He Got Deployed Tonight

This is by far the hardest thing i think that i've gone through. my heart hurts and im so scared. he tells me not to be scared and not to worry about him but i will worry everyday. i got a text tonight when i was at work around like 5pm and it was my boyfriend telling me that they decided to deploy them tonight. of course i was at work so he couldn't call then only text and i was so upset. i got out at 8 and they were still on teh bus so i got to text him for a little bit then when he got to the airport they i guess couldn't talk on the phone so i didn't get to hear his voice before he left and it was so disappointing. and its just the hardest thing that ive ever had to go throught and its so very unknown to me and i dont know what to expect how to deal with it. i dont know when i will get to hear from him and just all the what if's are running through my head over and over and i know i can't let it get to me and i know i will be able to keep myself busy to get through this and that i will be strong for him and that i love him very much and can't wait for him to just get home but its so hard now that its all becoming so real thats he's really gonna be gone to afghanstan now. ugh i just had to get my feelings out thanks for listening girls

ilovemysoldier9789 ilovemysoldier9789
18-21, F
3 Responses Mar 7, 2010

i know im already counting down the days until this deployment will be over. its been really hard for me just because he was so distant before he got deployed that it makes me worry about everything because i love him with everything i've got and ugh. im sure we've all felt like that but its just a part of dating a man in the army. i'm sure we will be okay i just can't wait for him to be able to contact me and i'm already writing him a letter because its so strange to not tell him about everything that happned throughout my day and so im gonna write it all down so i dont forget anything that i might want to tell him, i know i sound crazy now haha. but thanks for the support girls and it makes me feel so much better that there are you girls out there who have been through the same thing. thanks for listening !
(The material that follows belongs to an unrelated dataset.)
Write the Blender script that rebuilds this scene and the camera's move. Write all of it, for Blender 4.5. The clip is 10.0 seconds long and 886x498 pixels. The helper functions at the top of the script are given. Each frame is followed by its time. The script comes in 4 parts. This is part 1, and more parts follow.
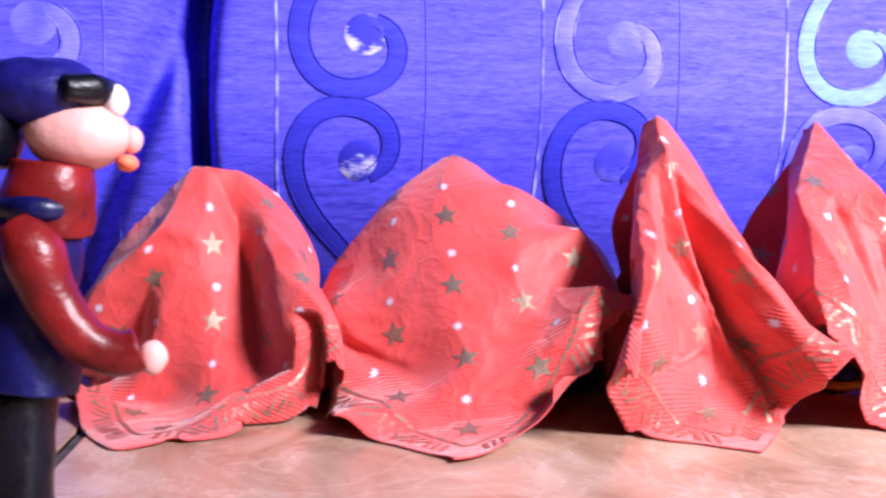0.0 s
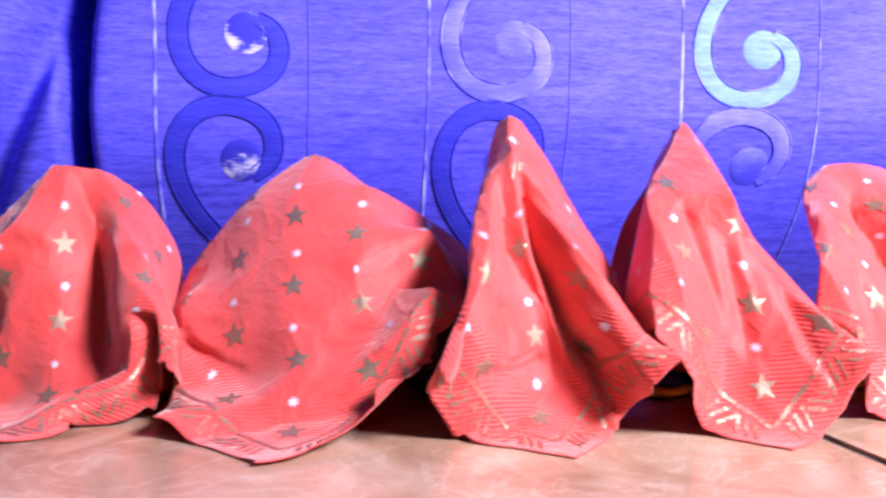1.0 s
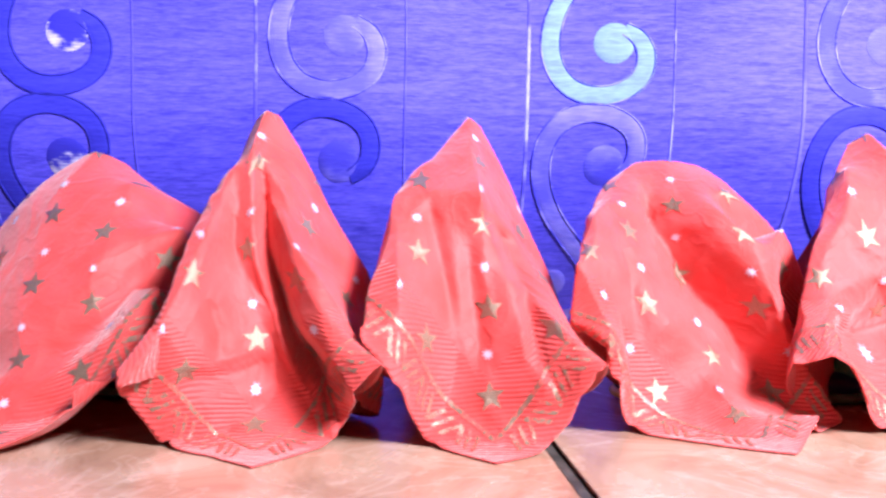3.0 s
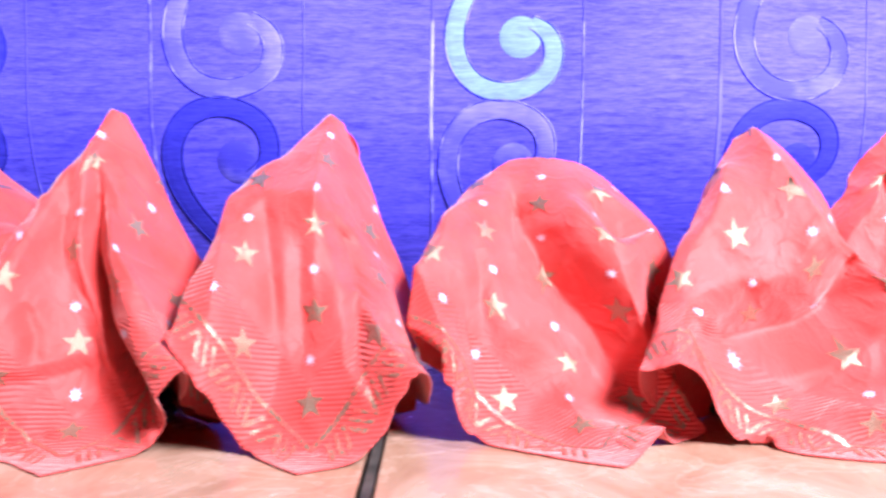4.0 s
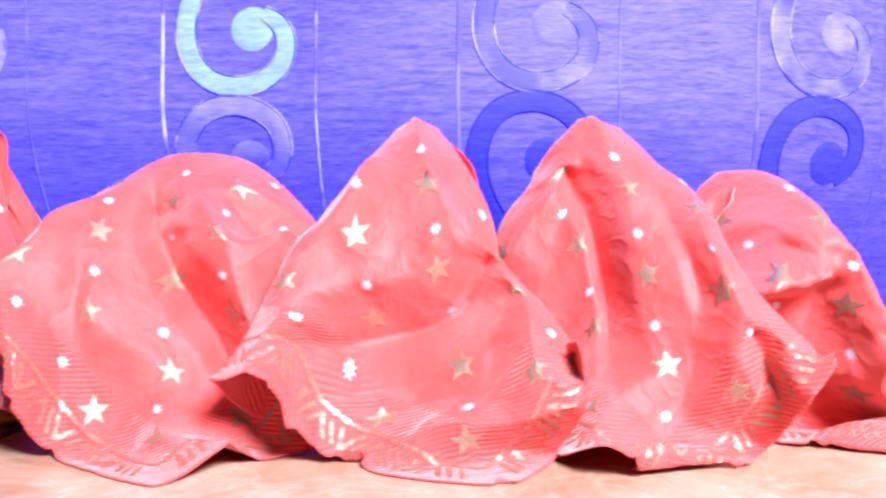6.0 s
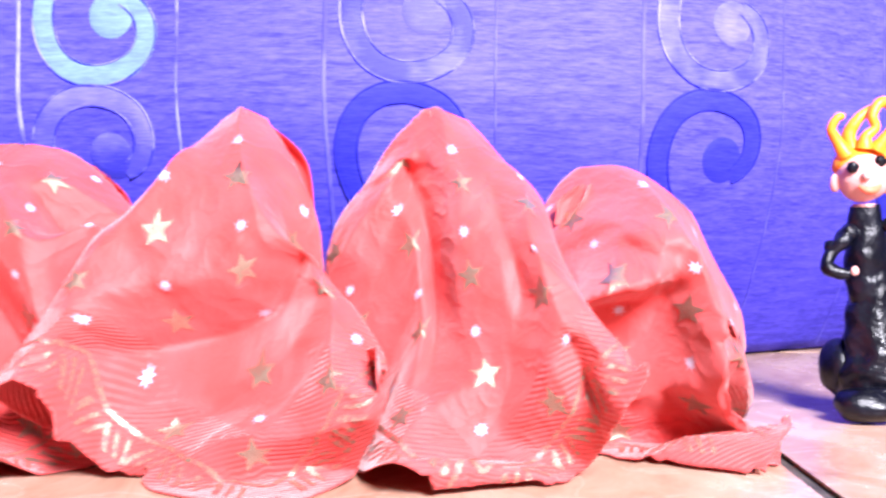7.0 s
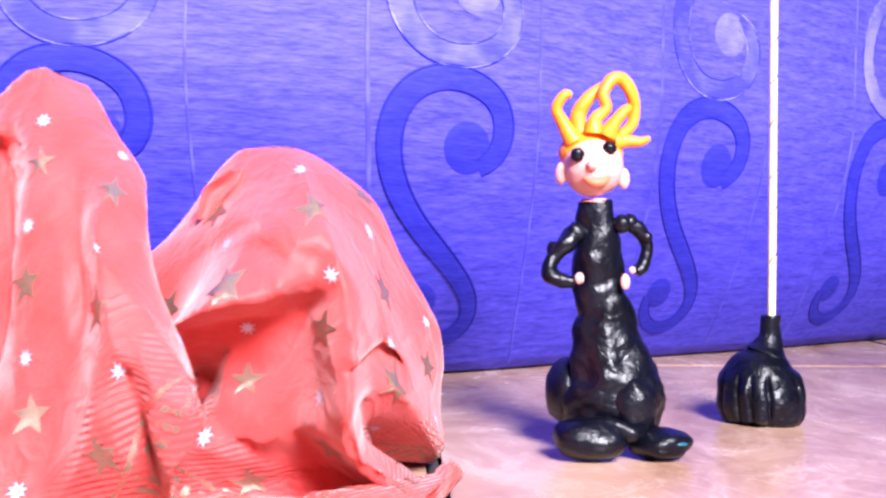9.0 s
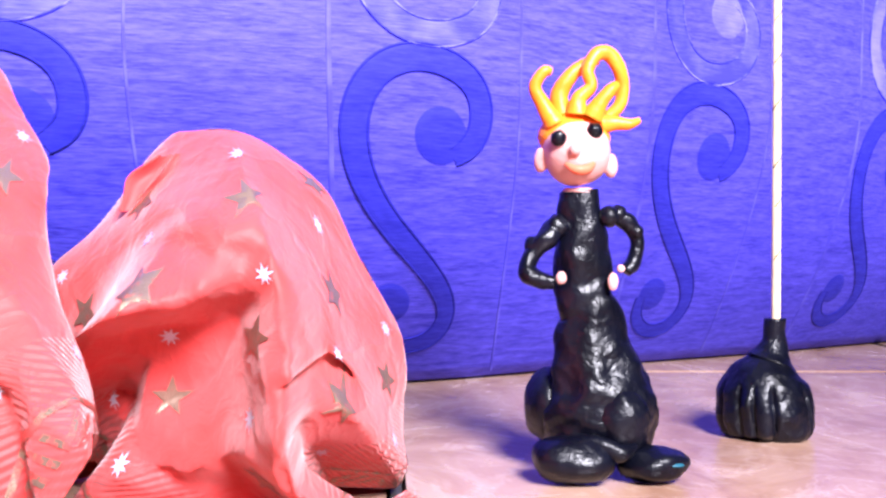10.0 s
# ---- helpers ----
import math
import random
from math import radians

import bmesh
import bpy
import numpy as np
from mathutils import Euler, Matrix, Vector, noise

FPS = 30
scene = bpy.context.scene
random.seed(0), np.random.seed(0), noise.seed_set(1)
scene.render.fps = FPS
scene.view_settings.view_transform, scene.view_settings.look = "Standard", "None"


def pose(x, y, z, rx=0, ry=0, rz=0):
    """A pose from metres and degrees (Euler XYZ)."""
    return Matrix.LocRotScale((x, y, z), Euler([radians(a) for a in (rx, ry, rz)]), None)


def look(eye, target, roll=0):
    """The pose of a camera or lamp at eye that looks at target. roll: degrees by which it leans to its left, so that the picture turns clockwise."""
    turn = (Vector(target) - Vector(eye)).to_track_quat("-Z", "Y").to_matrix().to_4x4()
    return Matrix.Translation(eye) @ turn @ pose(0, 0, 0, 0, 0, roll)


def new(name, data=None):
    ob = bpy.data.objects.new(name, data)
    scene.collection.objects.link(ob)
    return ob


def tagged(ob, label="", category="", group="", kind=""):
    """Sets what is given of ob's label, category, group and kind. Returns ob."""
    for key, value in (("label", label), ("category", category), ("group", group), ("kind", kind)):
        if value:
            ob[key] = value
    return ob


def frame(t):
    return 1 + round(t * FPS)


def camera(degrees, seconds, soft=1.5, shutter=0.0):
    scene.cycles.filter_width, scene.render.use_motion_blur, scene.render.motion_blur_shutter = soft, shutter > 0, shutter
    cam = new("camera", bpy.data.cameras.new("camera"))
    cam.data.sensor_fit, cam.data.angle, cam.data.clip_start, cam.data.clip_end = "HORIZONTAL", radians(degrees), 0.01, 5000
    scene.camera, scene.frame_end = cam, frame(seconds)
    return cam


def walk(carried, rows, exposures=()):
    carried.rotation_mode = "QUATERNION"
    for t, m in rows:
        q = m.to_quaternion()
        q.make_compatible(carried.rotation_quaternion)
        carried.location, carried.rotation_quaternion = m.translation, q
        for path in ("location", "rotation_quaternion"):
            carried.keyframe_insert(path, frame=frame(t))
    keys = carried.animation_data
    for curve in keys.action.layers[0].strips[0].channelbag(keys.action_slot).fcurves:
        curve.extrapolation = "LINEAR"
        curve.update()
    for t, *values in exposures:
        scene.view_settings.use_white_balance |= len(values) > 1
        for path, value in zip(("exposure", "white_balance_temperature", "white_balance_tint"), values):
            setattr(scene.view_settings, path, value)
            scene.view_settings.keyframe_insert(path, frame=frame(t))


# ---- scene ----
cam = camera(48.3, 10.0, soft=2.6, shutter=0.5)
PATH = [
    (0, (-0.071, -0.015, 0.079), (0.228, 1.961, 0.01), -0.1),
    (0.5, (-0.044, -0.017, 0.078), (0.251, 1.96, 0.013), 0.1),
    (1, (-0.006, -0.019, 0.078), (0.273, 1.96, 0.015), 0.2),
    (1.5, (0.028, -0.02, 0.077), (0.288, 1.963, 0.019), 0.2),
    (2, (0.06, -0.02, 0.079), (0.306, 1.964, 0.014), 0.2),
    (2.2, (0.066, -0.019, 0.076), (0.329, 1.963, 0.028), 0.5),
    (3.3, (0.144, -0.014, 0.077), (0.227, 1.983, 0.019), 0.3),
    (3.5, (0.159, -0.01, 0.076), (0.227, 1.988, 0.022), 0.2),
    (4, (0.198, -0.005, 0.076), (0.218, 1.994, 0.026), 0.2),
    (4.5, (0.236, 0.002, 0.075), (0.242, 2.002, 0.03), -0.0),
    (5, (0.272, 0.009, 0.075), (0.252, 2.008, 0.029), -0.1),
    (5.5, (0.31, 0.016, 0.074), (0.271, 2.015, 0.03), -0.0),
    (5.7, (0.329, 0.02, 0.072), (0.252, 2.018, 0.039), -0.2),
    (6.8, (0.398, 0.042, 0.072), (0.308, 2.04, 0.044), -0.0),
    (7, (0.411, 0.051, 0.071), (0.326, 2.049, 0.043), 0.2),
    (7.5, (0.435, 0.061, 0.071), (0.35, 2.059, 0.046), 0.3),
    (8, (0.462, 0.077, 0.071), (0.442, 2.077, 0.045), 0.4),
    (8.5, (0.481, 0.096, 0.071), (0.553, 2.095, 0.043), 0.6),
    (9, (0.491, 0.121, 0.071), (0.602, 2.117, 0.044), 0.7),
    (9.5, (0.498, 0.144, 0.07), (0.618, 2.14, 0.041), 0.7),
    (10, (0.502, 0.157, 0.069), (0.622, 2.153, 0.046), 0.5),
]
EXPOSURES = [(0, 0.34), (2, 0.22), (4.5, 0.29), (5.5, 0.31), (7.0, 0.32), (8.0, 0.2), (9.0, 0.1), (10, 0.06)]
walk(cam, [(t, look(eye, target, roll)) for t, eye, target, roll in PATH], EXPOSURES)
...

Don't worry, it's going to be okay. In a book it says that the depression last 1-2 weeks and just keep yourself busy, I know it's hard but he can't be your number one priority now. He has bigger things to worry about and so do you but just know that he's always thinking about you and he wishes he was with you just as much as you wish you were with him. Just hang in there. I wish i could say it's easy, but unfortunately nothing worth having is easy. I'm sure it will get better as the days pass and just remember that each day that passes is one day closer to seeing him!

Girl, my time is coming very soon. The anticipation sometimes I feel is worse. Cry a lot now that it is in a couple more weeks. I don't know what I am going to do at the airport after his last 4 day pass. I don't have any friends, so I talk to my mom. She doesn't understand why I am so upset sometimes and just kind of makes fun of me, or tells me to get over it. My dad is my real support these days, because he was in the army and he loves my boyfriend. It is really tough. But I am so glad I found the ladies on here, I would be crazy if I didn't have someone to talk to. Hang in there lady!

it will be okay girly. i went thru the same thing back in september when my hunny deployed. i cried for days cuz i was just so worried about when i was going to hear from him again. But not even a week after he got to afghanistan he called me! i cried tears of joy hearing his voice! he's already come and gone for R&R in january, and he wont be back till august... but the area he is in he has a cell phone that he can call & text me from, and skype is now our new best friend!! just keep ur head up sweetie & i hope yall will be able to keep in contact as much as possible! if ya need to talk or any advice feel free to message me! take care!